— start Provided records —

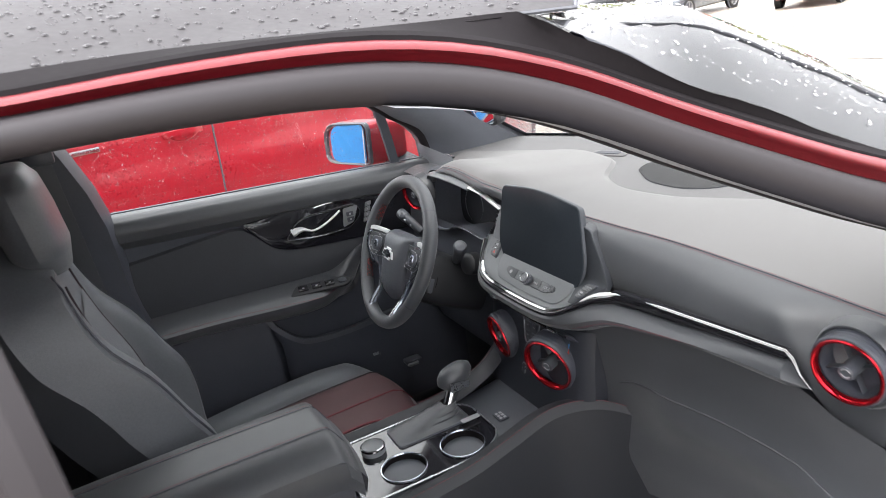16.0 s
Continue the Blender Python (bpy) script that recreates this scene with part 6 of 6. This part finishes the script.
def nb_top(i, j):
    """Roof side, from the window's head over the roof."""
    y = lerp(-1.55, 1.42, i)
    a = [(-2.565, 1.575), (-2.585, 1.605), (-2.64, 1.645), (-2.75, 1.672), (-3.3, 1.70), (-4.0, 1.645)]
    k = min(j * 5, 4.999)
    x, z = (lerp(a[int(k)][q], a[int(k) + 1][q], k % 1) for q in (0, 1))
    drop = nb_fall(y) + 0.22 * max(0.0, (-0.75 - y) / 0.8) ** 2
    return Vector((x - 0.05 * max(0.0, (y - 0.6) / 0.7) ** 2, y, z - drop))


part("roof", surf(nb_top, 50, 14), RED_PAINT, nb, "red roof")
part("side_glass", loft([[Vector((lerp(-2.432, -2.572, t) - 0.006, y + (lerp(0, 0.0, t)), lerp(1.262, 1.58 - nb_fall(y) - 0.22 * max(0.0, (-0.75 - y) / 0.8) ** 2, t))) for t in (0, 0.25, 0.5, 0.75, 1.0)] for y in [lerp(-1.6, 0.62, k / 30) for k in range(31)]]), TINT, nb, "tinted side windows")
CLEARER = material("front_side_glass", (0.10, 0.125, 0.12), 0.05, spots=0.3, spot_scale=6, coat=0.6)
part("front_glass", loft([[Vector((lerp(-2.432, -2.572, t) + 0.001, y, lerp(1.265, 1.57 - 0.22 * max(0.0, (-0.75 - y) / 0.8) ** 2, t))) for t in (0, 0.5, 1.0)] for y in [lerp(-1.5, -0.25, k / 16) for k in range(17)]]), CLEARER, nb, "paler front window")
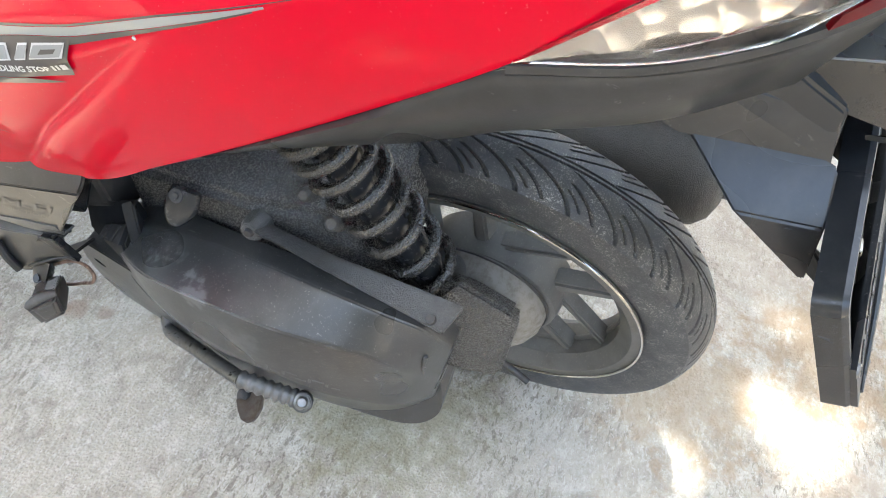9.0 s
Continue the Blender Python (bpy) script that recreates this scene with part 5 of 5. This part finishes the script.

— end Provided records —
— start Provided records —

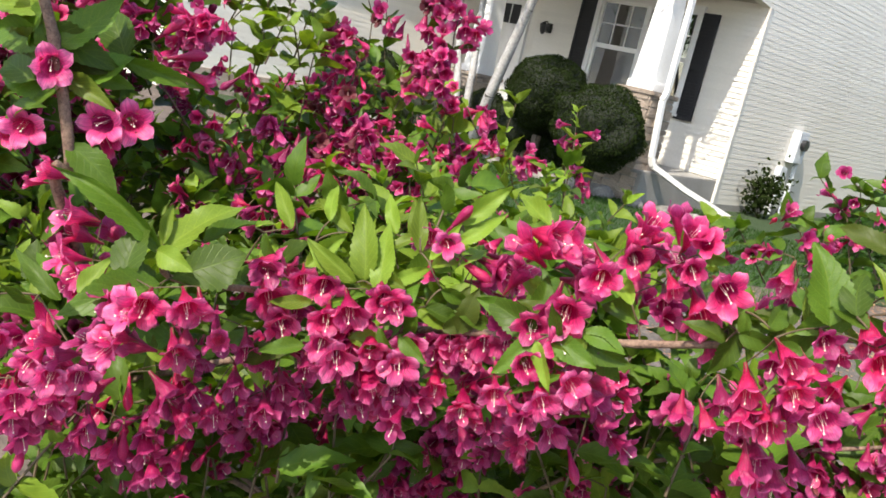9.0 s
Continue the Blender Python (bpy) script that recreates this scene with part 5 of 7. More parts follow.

— end Provided records —
— start Provided records —

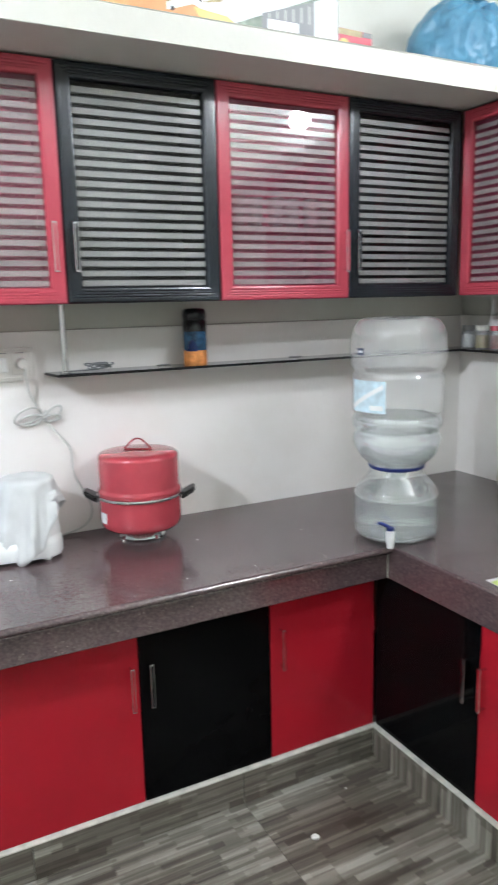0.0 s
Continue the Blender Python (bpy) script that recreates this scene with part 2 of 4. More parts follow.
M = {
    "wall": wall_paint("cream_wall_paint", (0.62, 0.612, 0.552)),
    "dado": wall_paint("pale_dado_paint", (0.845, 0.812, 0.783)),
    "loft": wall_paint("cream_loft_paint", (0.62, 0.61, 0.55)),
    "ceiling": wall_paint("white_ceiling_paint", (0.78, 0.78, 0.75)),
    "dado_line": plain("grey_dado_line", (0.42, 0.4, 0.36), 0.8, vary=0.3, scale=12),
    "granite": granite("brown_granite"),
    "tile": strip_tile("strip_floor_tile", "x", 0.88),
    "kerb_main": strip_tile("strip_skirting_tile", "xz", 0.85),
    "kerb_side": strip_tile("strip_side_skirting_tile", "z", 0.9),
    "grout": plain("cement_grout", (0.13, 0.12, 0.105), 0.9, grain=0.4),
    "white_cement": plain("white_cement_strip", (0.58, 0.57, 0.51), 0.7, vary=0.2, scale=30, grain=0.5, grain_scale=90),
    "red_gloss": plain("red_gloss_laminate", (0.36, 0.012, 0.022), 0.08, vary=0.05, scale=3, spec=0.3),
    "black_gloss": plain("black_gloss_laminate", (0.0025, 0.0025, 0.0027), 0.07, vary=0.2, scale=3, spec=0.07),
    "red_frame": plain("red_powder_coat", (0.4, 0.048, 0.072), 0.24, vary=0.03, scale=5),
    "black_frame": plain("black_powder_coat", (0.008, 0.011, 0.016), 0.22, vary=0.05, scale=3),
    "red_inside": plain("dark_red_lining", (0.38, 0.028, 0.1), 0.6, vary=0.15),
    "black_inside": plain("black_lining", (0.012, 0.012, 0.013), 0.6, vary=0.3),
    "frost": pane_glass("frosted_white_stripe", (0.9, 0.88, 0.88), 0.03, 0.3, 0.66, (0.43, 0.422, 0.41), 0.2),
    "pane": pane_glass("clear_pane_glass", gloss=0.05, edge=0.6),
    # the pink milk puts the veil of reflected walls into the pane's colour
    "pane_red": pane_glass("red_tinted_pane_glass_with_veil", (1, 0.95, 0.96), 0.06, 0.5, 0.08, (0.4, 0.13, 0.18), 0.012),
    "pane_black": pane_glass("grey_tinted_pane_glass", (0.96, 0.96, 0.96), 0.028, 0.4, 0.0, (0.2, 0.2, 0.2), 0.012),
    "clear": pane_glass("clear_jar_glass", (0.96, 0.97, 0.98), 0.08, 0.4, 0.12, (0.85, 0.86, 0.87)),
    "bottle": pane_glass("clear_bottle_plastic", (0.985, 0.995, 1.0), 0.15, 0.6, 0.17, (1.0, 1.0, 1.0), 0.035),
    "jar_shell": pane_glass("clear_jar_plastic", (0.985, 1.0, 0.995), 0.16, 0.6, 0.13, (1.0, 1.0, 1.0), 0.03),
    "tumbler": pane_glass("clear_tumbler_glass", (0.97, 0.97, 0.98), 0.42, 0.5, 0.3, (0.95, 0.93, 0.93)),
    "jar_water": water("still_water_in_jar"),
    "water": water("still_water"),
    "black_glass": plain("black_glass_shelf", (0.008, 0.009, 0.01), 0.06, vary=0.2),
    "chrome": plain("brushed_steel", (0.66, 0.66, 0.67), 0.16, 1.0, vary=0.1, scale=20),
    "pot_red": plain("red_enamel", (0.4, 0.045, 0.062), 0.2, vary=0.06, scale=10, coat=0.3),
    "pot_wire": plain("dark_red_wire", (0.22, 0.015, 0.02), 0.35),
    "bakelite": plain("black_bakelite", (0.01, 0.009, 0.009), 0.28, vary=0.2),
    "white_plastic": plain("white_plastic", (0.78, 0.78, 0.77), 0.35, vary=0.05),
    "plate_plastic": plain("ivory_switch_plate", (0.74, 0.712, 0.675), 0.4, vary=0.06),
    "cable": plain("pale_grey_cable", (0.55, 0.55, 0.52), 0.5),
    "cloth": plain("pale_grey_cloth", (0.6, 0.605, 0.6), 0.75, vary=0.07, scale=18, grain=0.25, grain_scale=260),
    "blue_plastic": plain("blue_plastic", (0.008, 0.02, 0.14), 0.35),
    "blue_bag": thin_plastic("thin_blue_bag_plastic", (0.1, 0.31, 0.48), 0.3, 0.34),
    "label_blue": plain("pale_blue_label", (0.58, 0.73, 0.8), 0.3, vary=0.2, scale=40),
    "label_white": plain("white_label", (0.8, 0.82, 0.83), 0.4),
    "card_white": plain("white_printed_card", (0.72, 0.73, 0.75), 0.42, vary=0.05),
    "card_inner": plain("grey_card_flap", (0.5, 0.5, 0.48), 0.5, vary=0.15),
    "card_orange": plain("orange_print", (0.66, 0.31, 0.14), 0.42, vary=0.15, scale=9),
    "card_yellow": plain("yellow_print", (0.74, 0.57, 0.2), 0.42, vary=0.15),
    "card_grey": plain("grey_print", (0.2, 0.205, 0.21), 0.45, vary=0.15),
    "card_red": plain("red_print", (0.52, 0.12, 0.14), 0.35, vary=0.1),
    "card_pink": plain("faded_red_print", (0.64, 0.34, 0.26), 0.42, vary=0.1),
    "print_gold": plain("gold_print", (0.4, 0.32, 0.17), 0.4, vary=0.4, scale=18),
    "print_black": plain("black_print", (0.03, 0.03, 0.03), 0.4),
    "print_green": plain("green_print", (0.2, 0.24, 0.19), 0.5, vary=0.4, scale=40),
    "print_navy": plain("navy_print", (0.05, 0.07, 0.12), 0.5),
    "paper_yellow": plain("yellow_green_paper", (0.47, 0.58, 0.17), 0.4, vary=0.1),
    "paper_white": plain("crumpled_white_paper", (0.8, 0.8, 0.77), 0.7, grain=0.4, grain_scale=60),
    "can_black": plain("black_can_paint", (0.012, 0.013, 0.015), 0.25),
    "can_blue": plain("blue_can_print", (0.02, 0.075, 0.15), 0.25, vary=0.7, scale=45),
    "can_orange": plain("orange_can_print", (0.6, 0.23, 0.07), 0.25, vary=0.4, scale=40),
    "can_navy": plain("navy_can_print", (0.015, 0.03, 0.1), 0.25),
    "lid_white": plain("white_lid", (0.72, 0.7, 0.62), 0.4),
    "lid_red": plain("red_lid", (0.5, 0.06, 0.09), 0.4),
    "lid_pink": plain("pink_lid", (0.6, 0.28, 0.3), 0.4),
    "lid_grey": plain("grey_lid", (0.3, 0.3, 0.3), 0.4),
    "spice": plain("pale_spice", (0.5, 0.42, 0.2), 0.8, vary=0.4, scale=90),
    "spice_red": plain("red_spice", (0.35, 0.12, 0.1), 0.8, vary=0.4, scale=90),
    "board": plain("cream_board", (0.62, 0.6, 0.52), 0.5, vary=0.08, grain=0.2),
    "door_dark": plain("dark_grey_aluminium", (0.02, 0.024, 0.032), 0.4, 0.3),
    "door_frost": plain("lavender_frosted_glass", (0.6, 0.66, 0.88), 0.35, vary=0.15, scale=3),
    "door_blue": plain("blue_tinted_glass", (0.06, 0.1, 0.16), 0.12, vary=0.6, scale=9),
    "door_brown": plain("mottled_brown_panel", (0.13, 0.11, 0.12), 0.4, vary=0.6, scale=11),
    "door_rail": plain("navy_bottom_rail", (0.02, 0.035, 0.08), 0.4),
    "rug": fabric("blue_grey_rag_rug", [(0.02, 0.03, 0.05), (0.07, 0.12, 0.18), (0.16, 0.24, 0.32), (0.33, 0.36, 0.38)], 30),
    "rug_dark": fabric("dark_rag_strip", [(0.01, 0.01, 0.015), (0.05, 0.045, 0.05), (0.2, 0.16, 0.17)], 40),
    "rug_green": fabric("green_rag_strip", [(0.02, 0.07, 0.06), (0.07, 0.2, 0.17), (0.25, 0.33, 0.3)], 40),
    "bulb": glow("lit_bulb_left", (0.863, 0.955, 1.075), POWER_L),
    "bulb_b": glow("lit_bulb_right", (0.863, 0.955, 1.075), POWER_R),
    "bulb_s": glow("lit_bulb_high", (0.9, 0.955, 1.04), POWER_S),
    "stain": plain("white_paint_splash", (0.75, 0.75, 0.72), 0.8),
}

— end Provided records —

Copy out every line in the listing where the word "this" appears.

Continue the Blender Python (bpy) script that recreates this scene with part 6 of 6. This part finishes the script.
Continue the Blender Python (bpy) script that recreates this scene with part 5 of 5. This part finishes the script.
Continue the Blender Python (bpy) script that recreates this scene with part 5 of 7. More parts follow.
Continue the Blender Python (bpy) script that recreates this scene with part 2 of 4. More parts follow.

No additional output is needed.